### Extracted records

•••

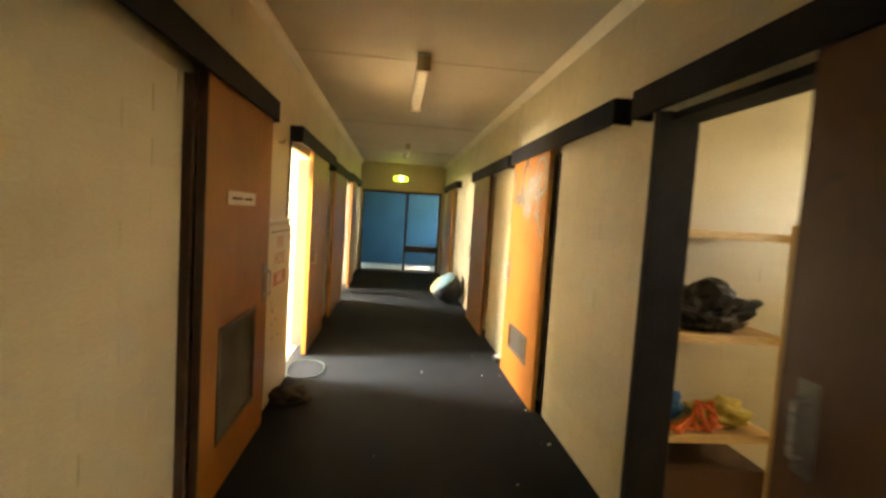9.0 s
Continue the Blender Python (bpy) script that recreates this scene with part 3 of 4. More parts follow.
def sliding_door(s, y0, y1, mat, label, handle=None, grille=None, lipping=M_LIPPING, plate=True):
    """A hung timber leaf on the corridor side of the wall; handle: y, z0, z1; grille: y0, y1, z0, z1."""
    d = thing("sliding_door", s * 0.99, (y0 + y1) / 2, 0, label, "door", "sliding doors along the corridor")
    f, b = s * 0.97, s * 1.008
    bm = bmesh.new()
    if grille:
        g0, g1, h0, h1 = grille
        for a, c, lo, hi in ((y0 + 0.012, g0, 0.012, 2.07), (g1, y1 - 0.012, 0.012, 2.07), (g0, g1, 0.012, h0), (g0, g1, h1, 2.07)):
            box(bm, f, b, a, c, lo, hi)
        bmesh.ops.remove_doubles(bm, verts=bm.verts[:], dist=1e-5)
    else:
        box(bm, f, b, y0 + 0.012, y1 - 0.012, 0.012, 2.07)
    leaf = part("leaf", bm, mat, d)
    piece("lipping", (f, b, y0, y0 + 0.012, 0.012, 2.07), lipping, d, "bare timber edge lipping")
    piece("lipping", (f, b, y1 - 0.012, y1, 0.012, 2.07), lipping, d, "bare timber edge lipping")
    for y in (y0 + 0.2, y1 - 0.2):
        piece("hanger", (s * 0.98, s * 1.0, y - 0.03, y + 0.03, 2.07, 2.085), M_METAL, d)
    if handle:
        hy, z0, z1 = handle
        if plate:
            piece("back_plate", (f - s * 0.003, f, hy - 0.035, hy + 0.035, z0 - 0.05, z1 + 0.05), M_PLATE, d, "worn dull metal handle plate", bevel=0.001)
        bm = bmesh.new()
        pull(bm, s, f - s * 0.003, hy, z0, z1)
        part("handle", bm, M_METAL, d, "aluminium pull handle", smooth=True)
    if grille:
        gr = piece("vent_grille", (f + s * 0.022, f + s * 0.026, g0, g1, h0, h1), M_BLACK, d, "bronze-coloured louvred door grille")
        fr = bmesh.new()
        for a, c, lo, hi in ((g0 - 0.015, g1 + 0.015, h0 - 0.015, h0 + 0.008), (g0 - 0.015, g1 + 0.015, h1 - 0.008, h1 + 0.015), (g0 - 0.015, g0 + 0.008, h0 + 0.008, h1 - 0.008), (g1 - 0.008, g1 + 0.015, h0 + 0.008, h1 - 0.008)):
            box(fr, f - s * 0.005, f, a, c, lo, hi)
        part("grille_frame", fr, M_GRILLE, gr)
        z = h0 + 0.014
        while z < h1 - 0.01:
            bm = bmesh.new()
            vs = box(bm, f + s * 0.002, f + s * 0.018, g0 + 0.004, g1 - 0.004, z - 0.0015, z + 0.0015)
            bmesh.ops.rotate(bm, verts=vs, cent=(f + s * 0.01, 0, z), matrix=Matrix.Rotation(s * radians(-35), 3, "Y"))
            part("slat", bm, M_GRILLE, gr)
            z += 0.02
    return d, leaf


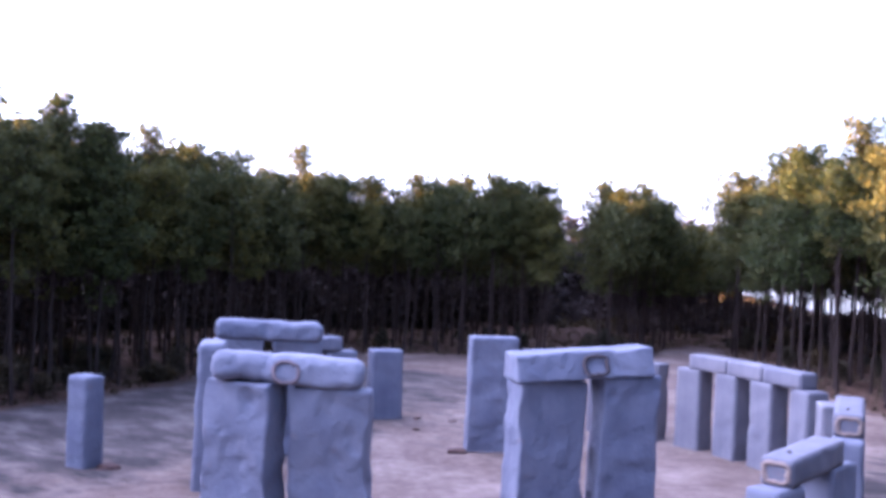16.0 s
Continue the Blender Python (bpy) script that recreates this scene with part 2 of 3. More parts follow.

•••

### Directions for this task
Write out all the entries exactly, except for the pictures.

### Result of the exercise
9.0 s
Continue the Blender Python (bpy) script that recreates this scene with part 3 of 4. More parts follow.
def sliding_door(s, y0, y1, mat, label, handle=None, grille=None, lipping=M_LIPPING, plate=True):
    """A hung timber leaf on the corridor side of the wall; handle: y, z0, z1; grille: y0, y1, z0, z1."""
    d = thing("sliding_door", s * 0.99, (y0 + y1) / 2, 0, label, "door", "sliding doors along the corridor")
    f, b = s * 0.97, s * 1.008
    bm = bmesh.new()
    if grille:
        g0, g1, h0, h1 = grille
        for a, c, lo, hi in ((y0 + 0.012, g0, 0.012, 2.07), (g1, y1 - 0.012, 0.012, 2.07), (g0, g1, 0.012, h0), (g0, g1, h1, 2.07)):
            box(bm, f, b, a, c, lo, hi)
        bmesh.ops.remove_doubles(bm, verts=bm.verts[:], dist=1e-5)
    else:
        box(bm, f, b, y0 + 0.012, y1 - 0.012, 0.012, 2.07)
    leaf = part("leaf", bm, mat, d)
    piece("lipping", (f, b, y0, y0 + 0.012, 0.012, 2.07), lipping, d, "bare timber edge lipping")
    piece("lipping", (f, b, y1 - 0.012, y1, 0.012, 2.07), lipping, d, "bare timber edge lipping")
    for y in (y0 + 0.2, y1 - 0.2):
        piece("hanger", (s * 0.98, s * 1.0, y - 0.03, y + 0.03, 2.07, 2.085), M_METAL, d)
    if handle:
        hy, z0, z1 = handle
        if plate:
            piece("back_plate", (f - s * 0.003, f, hy - 0.035, hy + 0.035, z0 - 0.05, z1 + 0.05), M_PLATE, d, "worn dull metal handle plate", bevel=0.001)
        bm = bmesh.new()
        pull(bm, s, f - s * 0.003, hy, z0, z1)
        part("handle", bm, M_METAL, d, "aluminium pull handle", smooth=True)
    if grille:
        gr = piece("vent_grille", (f + s * 0.022, f + s * 0.026, g0, g1, h0, h1), M_BLACK, d, "bronze-coloured louvred door grille")
        fr = bmesh.new()
        for a, c, lo, hi in ((g0 - 0.015, g1 + 0.015, h0 - 0.015, h0 + 0.008), (g0 - 0.015, g1 + 0.015, h1 - 0.008, h1 + 0.015), (g0 - 0.015, g0 + 0.008, h0 + 0.008, h1 - 0.008), (g1 - 0.008, g1 + 0.015, h0 + 0.008, h1 - 0.008)):
            box(fr, f - s * 0.005, f, a, c, lo, hi)
        part("grille_frame", fr, M_GRILLE, gr)
        z = h0 + 0.014
        while z < h1 - 0.01:
            bm = bmesh.new()
            vs = box(bm, f + s * 0.002, f + s * 0.018, g0 + 0.004, g1 - 0.004, z - 0.0015, z + 0.0015)
            bmesh.ops.rotate(bm, verts=vs, cent=(f + s * 0.01, 0, z), matrix=Matrix.Rotation(s * radians(-35), 3, "Y"))
            part("slat", bm, M_GRILLE, gr)
            z += 0.02
    return d, leaf


16.0 s
Continue the Blender Python (bpy) script that recreates this scene with part 2 of 3. More parts follow.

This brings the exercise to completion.